Play that funky music

Beautiful young woman listening to music with headphones on background with stage lights

Good and Bad Alexa both excel at playing music. What separates them is that Good Alexa plays the music you ask for. Bad Alexa will have an opinion on your music collection. Which, of course, you might not like.

Nor is Bad Alexa beyond outright trickery. The first time I tried it, I ask, 'Alexa, play me something by Beethoven.'

'Who?' She replied. I got her to admit she knew precisely who Beethoven was and that anything sounding remotely Teutonic gave her the dry boke. She reluctantly agreed to play a concerto. I couldn't hear it. She invited me to creep closer and closer to the speaker. When my ear was 3 inches from the bass driver, she cranked the volume up to 11 and treated me to an extended blast from the San Francisco Bay foghorn. Blew me straight through the bookcase.

On another occasion, I asked her to put on my favourite playlist. Not a whisper was heard. After ten minutes of waiting in silence, I asked Bad Alexa, 'I can't hear anything. Is something broken?

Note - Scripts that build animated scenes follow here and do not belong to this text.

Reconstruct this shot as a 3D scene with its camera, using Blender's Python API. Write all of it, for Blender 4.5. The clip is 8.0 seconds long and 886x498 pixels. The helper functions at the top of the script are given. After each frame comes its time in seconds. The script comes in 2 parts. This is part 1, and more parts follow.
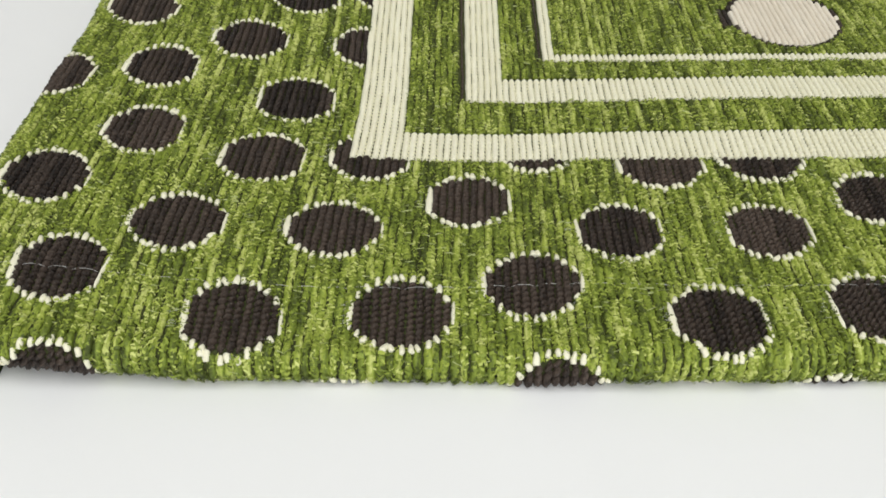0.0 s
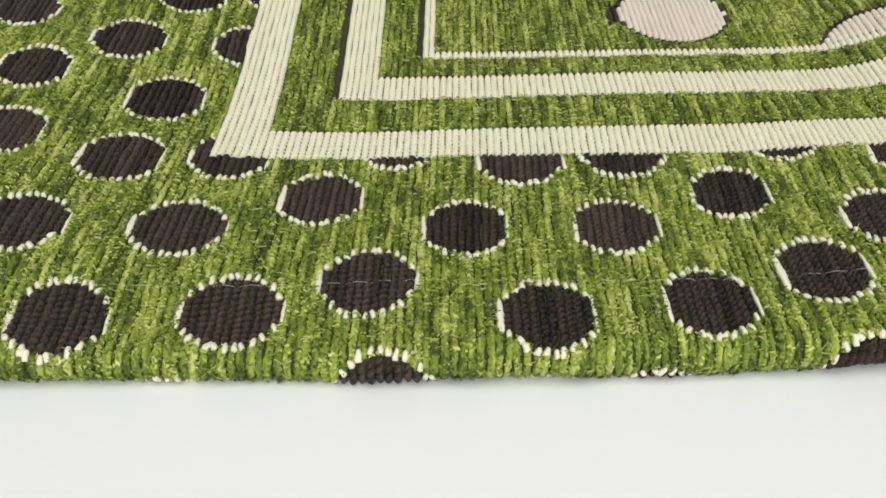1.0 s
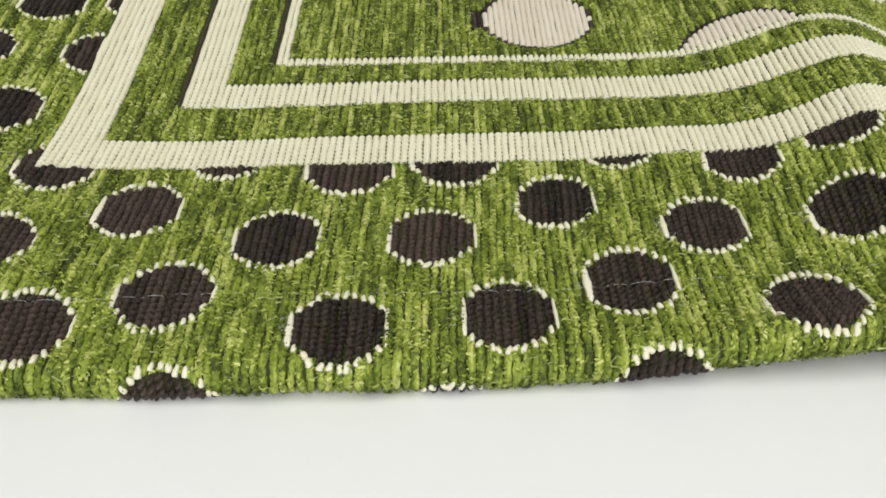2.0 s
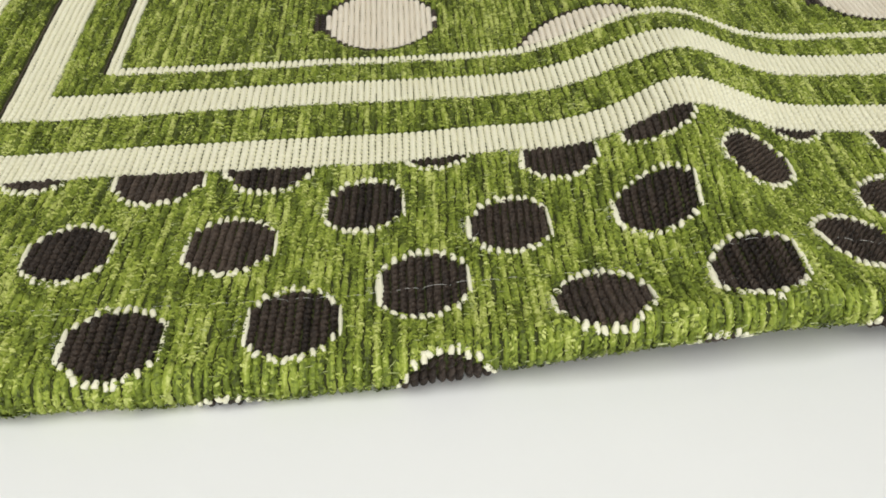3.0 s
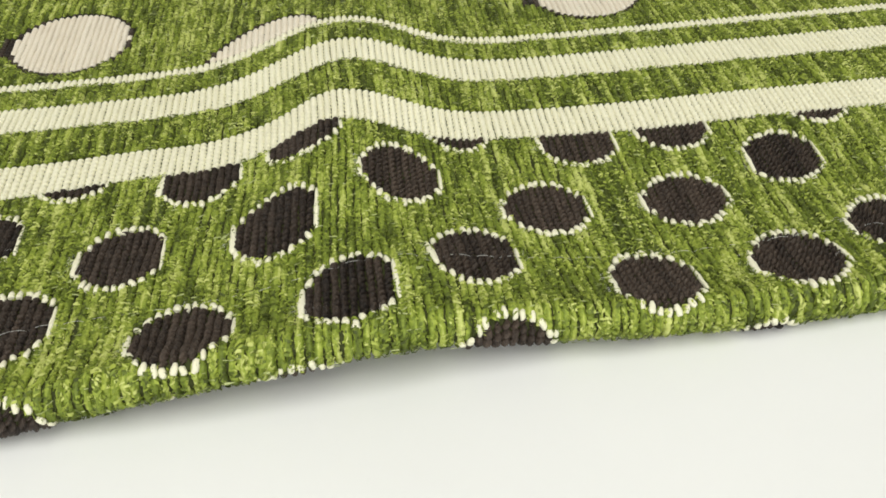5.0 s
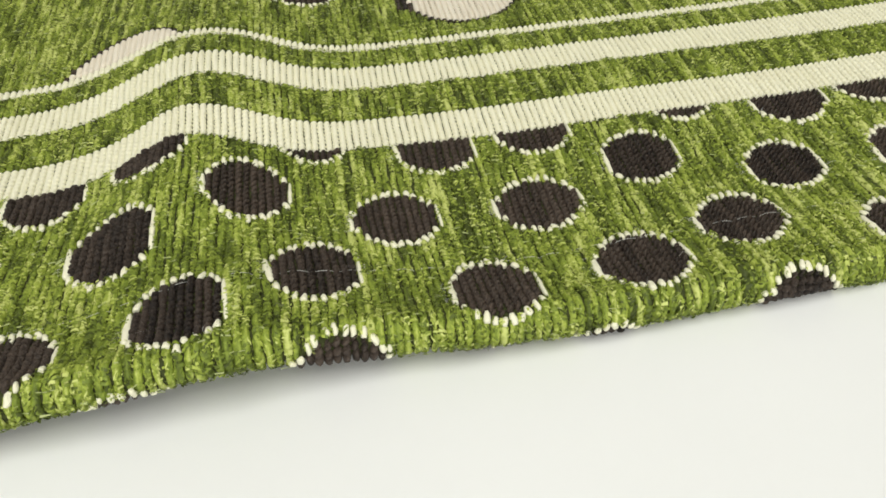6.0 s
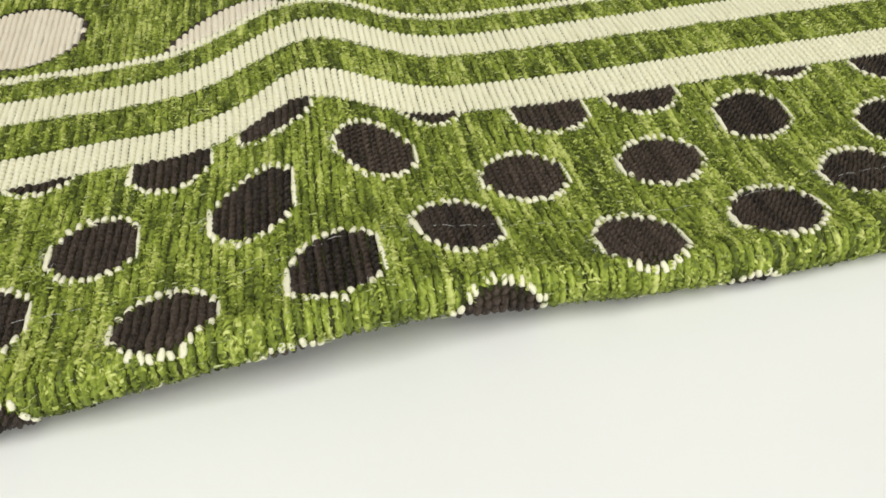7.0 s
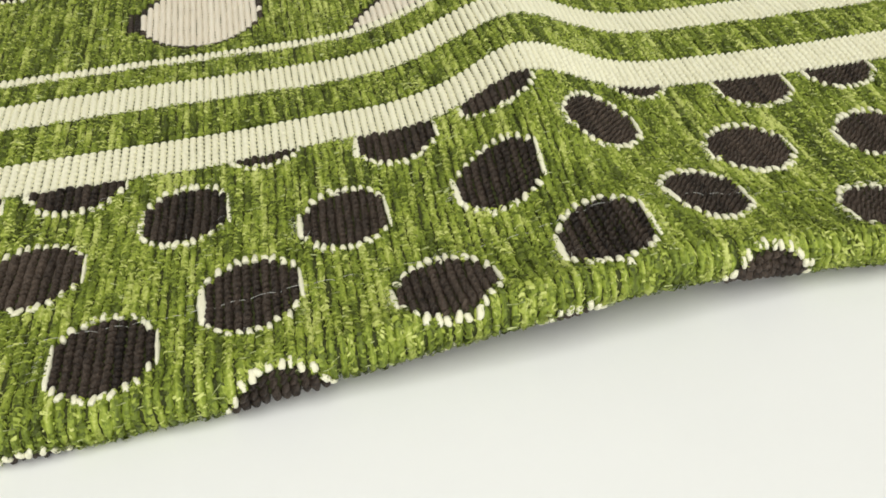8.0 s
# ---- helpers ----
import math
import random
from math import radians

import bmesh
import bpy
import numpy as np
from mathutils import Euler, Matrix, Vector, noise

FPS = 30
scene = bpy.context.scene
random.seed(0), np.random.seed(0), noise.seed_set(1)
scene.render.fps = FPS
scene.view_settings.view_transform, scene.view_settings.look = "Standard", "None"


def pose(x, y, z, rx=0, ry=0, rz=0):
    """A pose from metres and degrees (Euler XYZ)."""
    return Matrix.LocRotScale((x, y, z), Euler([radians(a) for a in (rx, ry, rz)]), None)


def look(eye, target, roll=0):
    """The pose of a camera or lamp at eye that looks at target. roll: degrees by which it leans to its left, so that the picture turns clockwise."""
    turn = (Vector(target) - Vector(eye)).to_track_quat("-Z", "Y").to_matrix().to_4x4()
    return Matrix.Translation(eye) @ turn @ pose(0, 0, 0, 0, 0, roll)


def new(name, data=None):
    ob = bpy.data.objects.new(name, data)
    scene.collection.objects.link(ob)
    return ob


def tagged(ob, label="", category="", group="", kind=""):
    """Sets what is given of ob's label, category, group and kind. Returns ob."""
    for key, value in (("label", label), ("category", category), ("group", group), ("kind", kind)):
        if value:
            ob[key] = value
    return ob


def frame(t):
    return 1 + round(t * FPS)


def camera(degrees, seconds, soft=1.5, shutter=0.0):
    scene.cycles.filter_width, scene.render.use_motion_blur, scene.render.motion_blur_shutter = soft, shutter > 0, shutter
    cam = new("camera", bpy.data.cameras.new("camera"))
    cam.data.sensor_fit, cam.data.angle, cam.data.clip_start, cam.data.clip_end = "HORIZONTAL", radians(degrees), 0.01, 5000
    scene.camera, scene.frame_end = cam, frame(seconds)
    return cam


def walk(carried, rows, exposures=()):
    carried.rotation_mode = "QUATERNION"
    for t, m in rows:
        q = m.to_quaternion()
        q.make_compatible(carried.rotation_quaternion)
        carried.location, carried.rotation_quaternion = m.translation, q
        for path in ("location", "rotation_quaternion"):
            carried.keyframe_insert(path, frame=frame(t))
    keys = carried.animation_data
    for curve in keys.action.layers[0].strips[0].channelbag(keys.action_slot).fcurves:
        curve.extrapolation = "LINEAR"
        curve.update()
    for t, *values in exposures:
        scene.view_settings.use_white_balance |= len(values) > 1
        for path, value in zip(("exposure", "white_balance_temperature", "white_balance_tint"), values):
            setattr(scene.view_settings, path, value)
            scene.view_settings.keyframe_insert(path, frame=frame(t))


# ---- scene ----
cam = camera(53.0, 8.0, soft=1.65)
# seconds, eye in metres, then yaw, pitch and roll in degrees
PATH = [
    (0, -0.00569, -0.00574, 0.16001, -0.290, -42.416, 2.070),
    (0.5, 0.01384, -0.00612, 0.16127, -0.462, -42.451, 1.945),
    (1, 0.03594, -0.00532, 0.15993, -0.463, -42.359, 1.701),
    (1.2, 0.04612, -0.00480, 0.15978, -0.484, -42.389, 1.602),
    (2.3, 0.09881, 0.00081, 0.16123, -1.503, -42.285, 1.724),
    (2.5, 0.10835, 0.00100, 0.16028, -1.893, -42.241, 1.463),
    (3, 0.13217, 0.00245, 0.15935, -3.087, -42.080, 1.184),
    (3.5, 0.14930, 0.00708, 0.16091, -3.957, -42.059, 1.009),
    (4, 0.17063, 0.01086, 0.16169, -4.694, -42.004, 0.740),
    (4.5, 0.19471, 0.01152, 0.16009, -5.699, -41.908, 0.515),
    (5, 0.22192, 0.00973, 0.15628, -6.747, -41.859, 0.302),
    (5.2, 0.23436, 0.01063, 0.15827, -7.353, -41.822, 0.245),
    (5.75, 0.25500, 0.01020, 0.15740, -8.850, -41.870, -0.020),
    (6.3, 0.24896, 0.00993, 0.15590, -10.009, -41.939, -0.297),
    (6.5, 0.24204, 0.00923, 0.15563, -10.198, -41.990, -0.328),
    (7, 0.21497, 0.00812, 0.15009, -10.514, -42.053, -0.438),
    (7.5, 0.18337, 0.01011, 0.14672, -10.955, -42.015, -0.317),
    (8, 0.15168, 0.01403, 0.14616, -11.018, -42.217, -0.181),
]
LEVEL = pose(0, 0, 0, 0, 0.9, 0)  # sets the tabletop level
walk(cam, [(t, LEVEL @ pose(x, y, z, 90 + pitch, 0, yaw) @ pose(0, 0, 0, 0, 0, roll)) for t, x, y, z, yaw, pitch, roll in PATH],
     exposures=[(0, -0.19, 6500, 8), (1.2, -0.19, 6550, 8), (2.5, -0.22, 6650, 7), (3.5, -0.20, 6700, 6), (4.5, -0.11, 6800, 5), (8, -0.14, 6800, 5)])

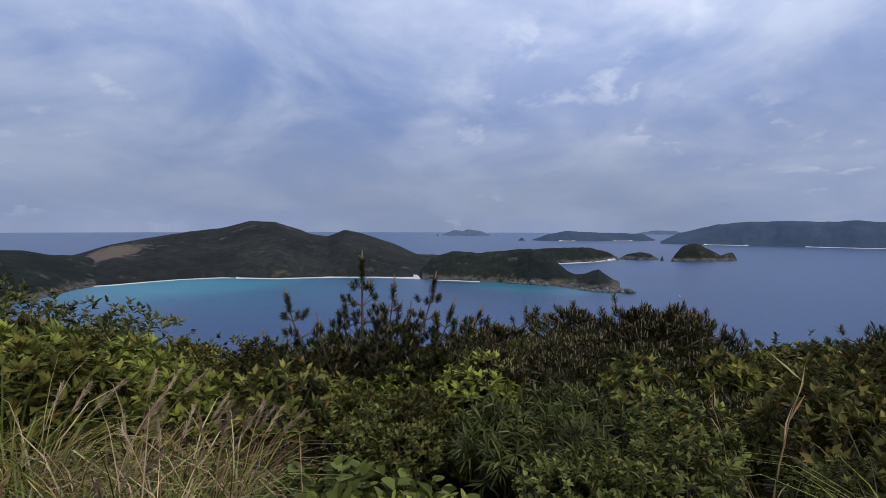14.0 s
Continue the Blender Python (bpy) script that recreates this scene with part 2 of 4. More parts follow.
def ground_mat():
    """Dry lawn with worn earth, moss-green and gravel; off the clearing leaf litter, darkened for tree shade."""
    k = Mat("hilltop_ground", 0.95, 0.15)
    v = k.coords()
    big, mid, fine, grit = k.noise(0.55, 5, v, 0.6), k.noise(2.6, 6, v, 0.65), k.noise(38, 5, v, 0.7), k.noise(150, 3, v)
    straw = k.ramp(k.noise(95, 5, v, 0.75), [(0.34, (0.045, 0.032, 0.016)), (0.5, (0.195, 0.138, 0.070)), (0.66, (0.36, 0.265, 0.142))])
    green = k.ramp(fine, [(0.3, (0.05, 0.065, 0.015)), (0.7, (0.19, 0.20, 0.065))])
    soil = k.ramp(fine, [(0.34, (0.060, 0.042, 0.028)), (0.66, (0.21, 0.15, 0.098))])
    red = k.ramp(fine, [(0.3, (0.085, 0.04, 0.022)), (0.7, (0.24, 0.13, 0.07))])
    c = k.mix(k.rng(mid, 0.50, 0.70, 0, 0.35), straw, green)
    c = k.mix(k.rng(k.noise(1.4, 5, v, 0.6, 0.4), 0.54, 0.66, 0, 0.5), c, green)
    c = k.mix(k.rng(big, 0.52, 0.62, 0, 0.8), c, soil)
    c = k.mix(k.rng(k.noise(7.0, 5, v, 0.65), 0.50, 0.66, 0, 0.7), c, soil)
    # worn places: beside the bench, the line of the path, the red mat of creeper
    sep = k.node("ShaderNodeSeparateXYZ")
    k.link(v, sep.inputs[0])

    def spot(x, y, r, soft, sx=1.0, sy=1.0):
        dx = k.math("MULTIPLY", k.math("SUBTRACT", sep.outputs[0], x), sx)
        dy = k.math("MULTIPLY", k.math("SUBTRACT", sep.outputs[1], y), sy)
        d = k.math("SQRT", k.math("ADD", k.math("MULTIPLY", dx, dx), k.math("MULTIPLY", dy, dy)))
        d = k.math("ADD", d, k.math("MULTIPLY", k.math("SUBTRACT", mid, 0.5), 1.5))
        return k.rng(d, r - soft, r + soft, 1, 0)

    c = k.mix(k.math("MULTIPLY", spot(0.55, 2.0, 0.55, 0.3, 1.5, 0.7), 0.85), c, soil)
    c = k.mix(k.math("MULTIPLY", k.math("MULTIPLY", spot(3.9, 5.1, 1.5, 0.6, 0.75, 1.0), k.rng(k.noise(3.5, 5, v, 0.7), 0.40, 0.56)), 0.75), c, red)
    gravel = k.ramp(grit, [(0.3, (0.09, 0.078, 0.062)), (0.7, (0.27, 0.24, 0.20))])
    c = k.mix(k.math("MULTIPLY", spot(5.2, 6.7, 0.42, 0.4, 1.0, 0.5), 0.55), c, gravel)
    c = k.mix(k.math("MULTIPLY", spot(4.7, 9.0, 0.75, 0.5, 1.0, 0.4), 0.75), c, soil)
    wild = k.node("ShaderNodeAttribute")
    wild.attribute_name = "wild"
    # leaf litter, its tones lowered to paint in shade below the trees
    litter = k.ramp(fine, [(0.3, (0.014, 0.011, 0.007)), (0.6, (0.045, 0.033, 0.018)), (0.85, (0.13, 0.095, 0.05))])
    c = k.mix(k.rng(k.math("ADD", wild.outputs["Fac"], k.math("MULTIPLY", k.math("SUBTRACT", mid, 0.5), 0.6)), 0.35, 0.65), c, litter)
    k.color(c).bump(k.math("ADD", fine, k.math("MULTIPLY", grit, 0.4)), 0.8, 0.02)
    return k.m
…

'No,' she replied haughtily, 'I switched the drivel suppressor on.'

Bad Alexa — crime fighter?

I also made the mistake of getting Bad Alexa to control the downstairs lights. Presumably, as a joke, she created a strobe lighting effect instead of calling the police when burglars broke into my house. Had an officer of the law actually attended the scene, it would have looked like I was being mugged in slow motion.

A tale of two Alexas

No matter which way you slice and dice it, this tale of two Alexas has only one clear winner. Here's a clue: it isn't Bad Alexa. If I ever end up in Hell, I'm pretty confident that the devil himself will have a Bad Alexa through which to issue instructions to the damned. Maybe the boffins will ease off on the nasty stuff in version 2.0 — if Bad Alexa hasn't taken over the world by then.